I'm a faculty member at the UH school of social work. The school was once housed in historic Hawai'i Hall, and relocated when the building was being restored, but never returned. Instead, the school now occupies two small one-story buildings just Diamond Head of Hamilton Library, collectively known as Henke Hall. Yes, that Henke!

In a weird way, Henke Hall connects me to my father, despite the fact that he never attended the university. In fact, he never completed high school.

The building is old now, like my father, and some of the timbers are giving way, but the brick and mortar are holding fast. Each tile is laid one upon the other like the stories from my family, building a foundation designed to stand the test of time.

So, what do a deceased grade school teacher, an aging journalist, a stalwart social worker and an inquisitive second-grader have in common?

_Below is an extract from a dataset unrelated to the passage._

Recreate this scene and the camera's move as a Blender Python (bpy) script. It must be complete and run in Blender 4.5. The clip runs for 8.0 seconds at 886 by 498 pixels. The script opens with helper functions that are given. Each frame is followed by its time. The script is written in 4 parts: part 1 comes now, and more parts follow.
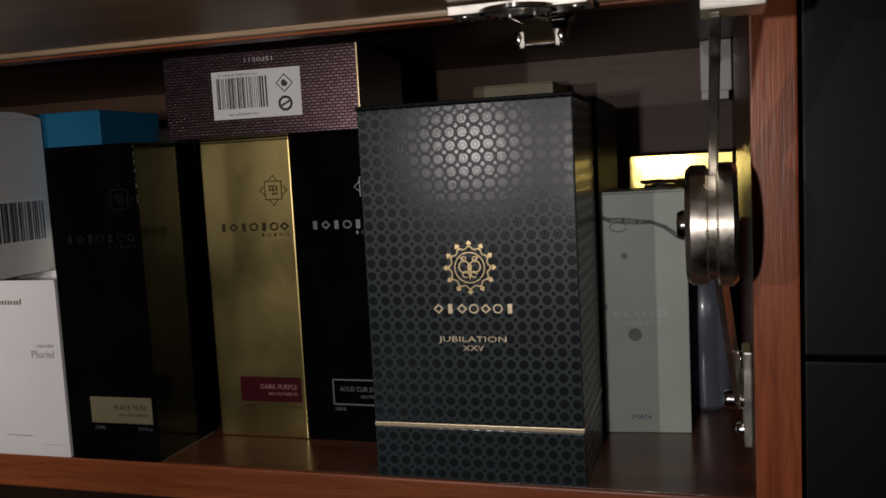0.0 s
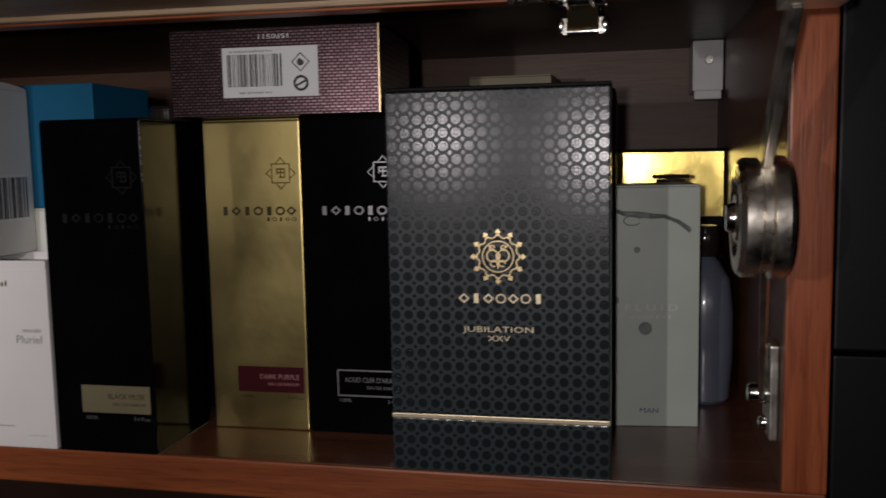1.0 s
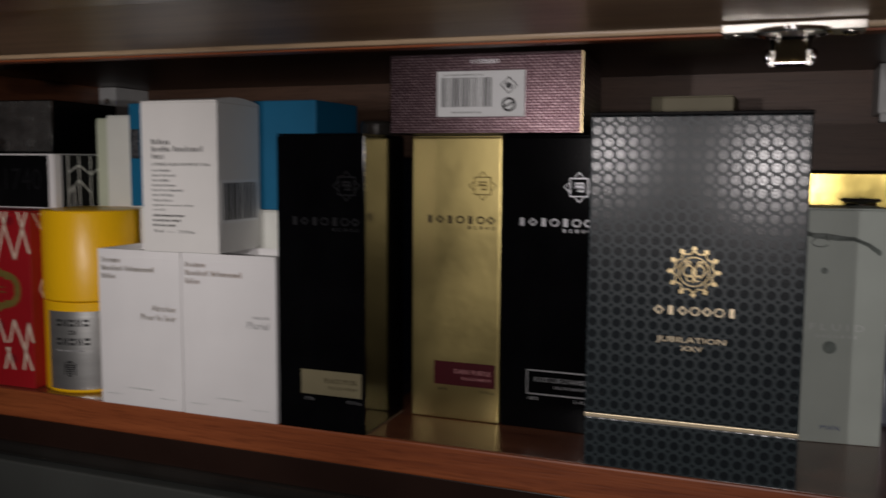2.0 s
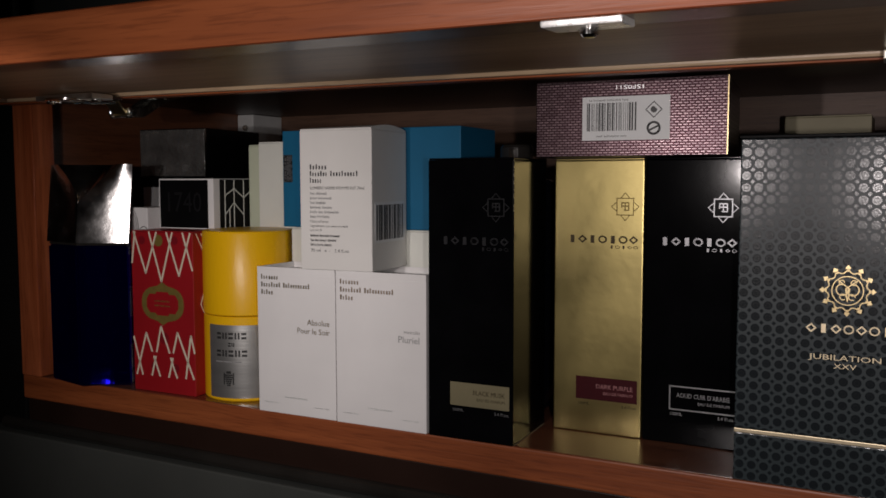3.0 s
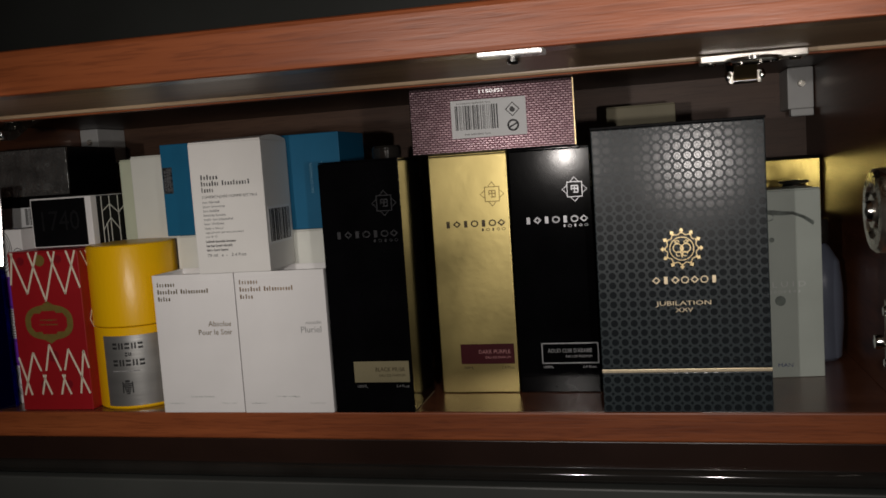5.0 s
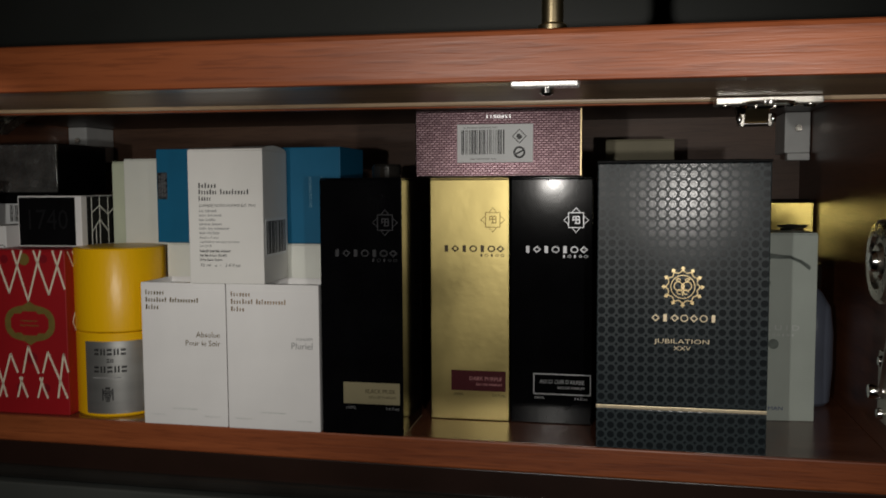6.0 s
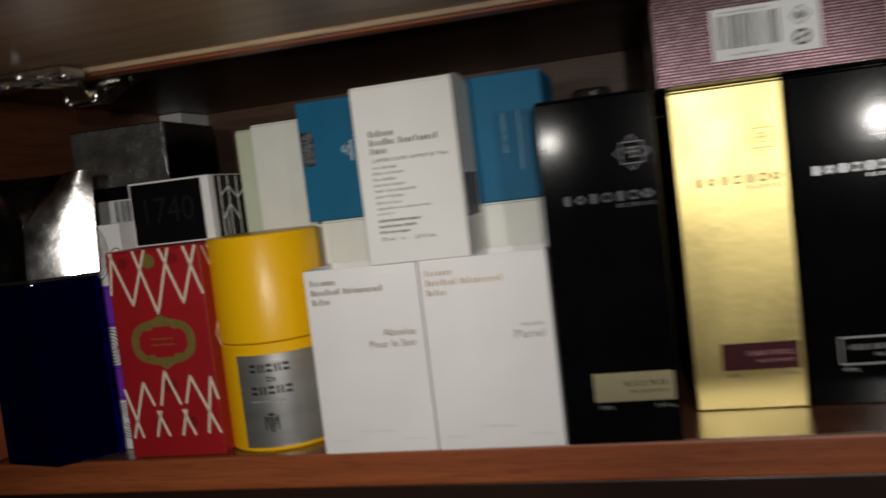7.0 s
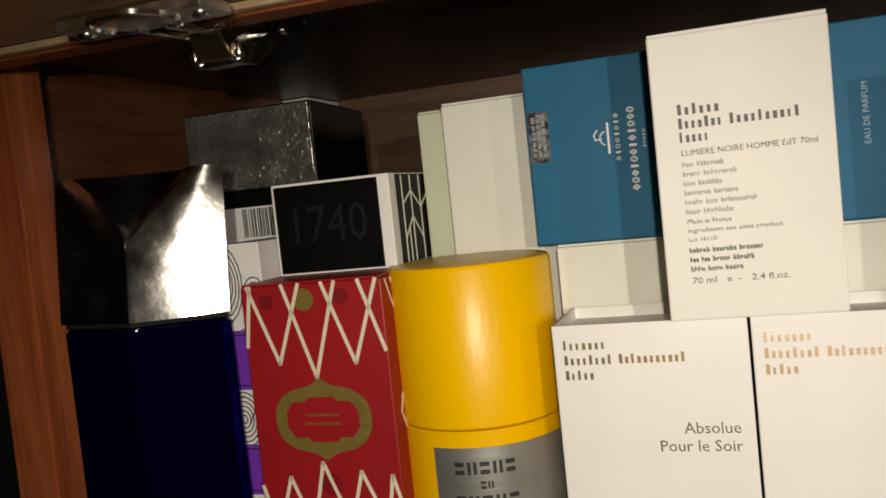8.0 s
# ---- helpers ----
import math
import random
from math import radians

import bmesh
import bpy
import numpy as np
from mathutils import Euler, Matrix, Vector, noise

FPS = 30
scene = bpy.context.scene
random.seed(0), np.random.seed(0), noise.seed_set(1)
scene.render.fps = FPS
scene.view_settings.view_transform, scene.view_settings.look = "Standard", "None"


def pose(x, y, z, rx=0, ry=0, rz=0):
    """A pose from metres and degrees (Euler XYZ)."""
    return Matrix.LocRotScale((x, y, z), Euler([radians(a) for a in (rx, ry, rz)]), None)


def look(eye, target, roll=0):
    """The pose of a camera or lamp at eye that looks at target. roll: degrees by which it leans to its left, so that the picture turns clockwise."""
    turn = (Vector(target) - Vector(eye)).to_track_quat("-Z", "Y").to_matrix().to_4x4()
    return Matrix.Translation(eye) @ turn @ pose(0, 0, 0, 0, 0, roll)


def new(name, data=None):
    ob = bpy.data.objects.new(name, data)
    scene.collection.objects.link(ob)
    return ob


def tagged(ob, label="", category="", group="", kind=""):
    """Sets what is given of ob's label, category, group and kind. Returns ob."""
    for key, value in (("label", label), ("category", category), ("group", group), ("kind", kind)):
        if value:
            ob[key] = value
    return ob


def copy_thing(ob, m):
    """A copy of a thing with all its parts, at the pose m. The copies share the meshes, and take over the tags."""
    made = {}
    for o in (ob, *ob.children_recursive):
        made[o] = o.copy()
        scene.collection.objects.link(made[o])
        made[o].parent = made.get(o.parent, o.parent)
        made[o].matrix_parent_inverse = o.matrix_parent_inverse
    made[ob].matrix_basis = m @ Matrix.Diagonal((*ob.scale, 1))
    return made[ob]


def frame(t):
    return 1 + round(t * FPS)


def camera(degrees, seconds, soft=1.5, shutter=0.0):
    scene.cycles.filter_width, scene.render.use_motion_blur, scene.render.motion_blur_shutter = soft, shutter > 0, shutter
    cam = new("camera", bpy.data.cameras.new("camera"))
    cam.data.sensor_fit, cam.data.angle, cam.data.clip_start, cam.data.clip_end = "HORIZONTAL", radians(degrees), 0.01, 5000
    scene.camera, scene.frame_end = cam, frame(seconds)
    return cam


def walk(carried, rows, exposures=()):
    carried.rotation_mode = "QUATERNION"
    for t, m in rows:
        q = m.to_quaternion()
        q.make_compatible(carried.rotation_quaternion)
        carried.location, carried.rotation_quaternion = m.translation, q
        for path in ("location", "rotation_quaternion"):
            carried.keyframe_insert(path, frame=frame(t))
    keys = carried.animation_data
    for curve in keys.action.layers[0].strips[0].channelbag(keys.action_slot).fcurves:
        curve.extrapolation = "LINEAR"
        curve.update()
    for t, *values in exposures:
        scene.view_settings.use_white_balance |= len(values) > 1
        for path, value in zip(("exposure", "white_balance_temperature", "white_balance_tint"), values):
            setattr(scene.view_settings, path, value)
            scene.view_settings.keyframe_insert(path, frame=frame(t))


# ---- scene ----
cam = camera(54.2, 8.0, soft=1.6, shutter=0.4)
PATH = [
    (0, (-0.011, 0.038, 1.121), (-0.608, 1.936, 0.923), -3.0),
    (0.5, (-0.027, 0.04, 1.118), (-0.546, 1.964, 0.96), -1.8),
    (1, (-0.065, 0.033, 1.117), (-0.492, 1.976, 0.907), -1.1),
    (1.5, (-0.082, 0.008, 1.121), (-0.636, 1.918, 0.905), -0.6),
    (2, (-0.092, -0.017, 1.124), (-0.804, 1.841, 0.927), 0.4),
    (2.2, (-0.105, -0.036, 1.128), (-0.884, 1.798, 0.952), 0.5),
    (3.3, (-0.117, -0.059, 1.126), (-1.025, 1.716, 0.967), -0.2),
    (3.5, (-0.119, -0.065, 1.133), (-0.99, 1.726, 0.956), -0.6),
    (3.7, (-0.123, -0.073, 1.126), (-0.928, 1.749, 0.948), -0.9),
    (4, (-0.108, -0.079, 1.157), (-0.72, 1.798, 0.842), -6.8),
    (4.2, (-0.116, -0.112, 1.152), (-0.629, 1.790, 0.845), -6.8),
    (4.5, (-0.129, -0.131, 1.149), (-0.691, 1.765, 0.85), -6.0),
    (4.7, (-0.135, -0.136, 1.13), (-0.654, 1.785, 0.935), -5.7),
    (5.8, (-0.179, -0.152, 1.139), (-0.597, 1.796, 0.958), 0.4),
    (6, (-0.171, -0.141, 1.136), (-0.58, 1.811, 0.99), -0.3),
    (6.3, (-0.178, -0.143, 1.130), (-0.556, 1.819, 1.044), -0.9),
    (6.5, (-0.208, -0.131, 1.14), (-0.599, 1.829, 1.06), -4.2),
    (6.8, (-0.270, -0.070, 1.115), (-0.737, 1.871, 0.995), -7.2),
    (7, (-0.322, -0.008, 1.104), (-0.843, 1.917, 0.958), -6.8),
    (7.5, (-0.414, 0.122, 1.113), (-1.072, 2.007, 0.999), -7.6),
    (7.6, (-0.434, 0.132, 1.108), (-1.091, 2.02, 1.02), -7.3),
    (8, (-0.464, 0.144, 1.115), (-1.128, 2.028, 1.0), -6.0),
]
walk(cam, [(t, look(eye, target, roll)) for t, eye, target, roll in PATH],
     exposures=[(0, 0.0, 6350, 16), (1, 0.0, 6250, 18), (2, 0.05, 6250, 17), (3.5, 0.1, 6450, 19), (4.5, 0.05, 6500, 16), (6.0, -0.05, 6350, 9),
                (6.6, 0.05, 6350, 8), (7, 0.42, 6350, 9), (7.5, 0.82, 6850, 9), (8, 1.04, 7350, 9)])

# world, lamp
world = bpy.data.worlds.new("night")
scene.world = world
world.use_nodes = True
world.node_tree.nodes["Background"].inputs[0].default_value = (0.5, 0.45, 0.4, 1)
world.node_tree.nodes["Background"].inputs[1].default_value = 0.01

# the torch that lights the shelf, at three places of its way along the front
for x, y, z, aim, low, wide, watts in ((-0.085, -0.03, 1.122, -0.13, 1.040, 90, 2.7), (-0.27, -0.12, 1.140, -0.31, 1.055, 98, 2.8), (-0.43, 0.03, 1.135, -0.60, 1.020, 68, 2.7)):
    torch = bpy.data.lights.new("torch", "SPOT")
    torch.energy, torch.color = watts, (1.0, 0.94, 0.86)
    torch.spot_size, torch.spot_blend, torch.shadow_soft_size = radians(wide), 1.0, 0.005
    torch_ob = new("torch", torch)
    torch_ob.matrix_world = look((x, y, z), (aim, 0.5, low))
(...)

Maybe everything, at least everything that really matters in this beautifully tangled life of ours.

Our family is connected by words. They have been spoken aloud, written on paper and etched in our souls. Still, more important than the words are the lives of the people who made those words real.

The words make the stories and the stories reveal the lives and in the telling we help each live on ... long after we have gone.

Family therapist Michael C. DeMattos has a master's degree in social work.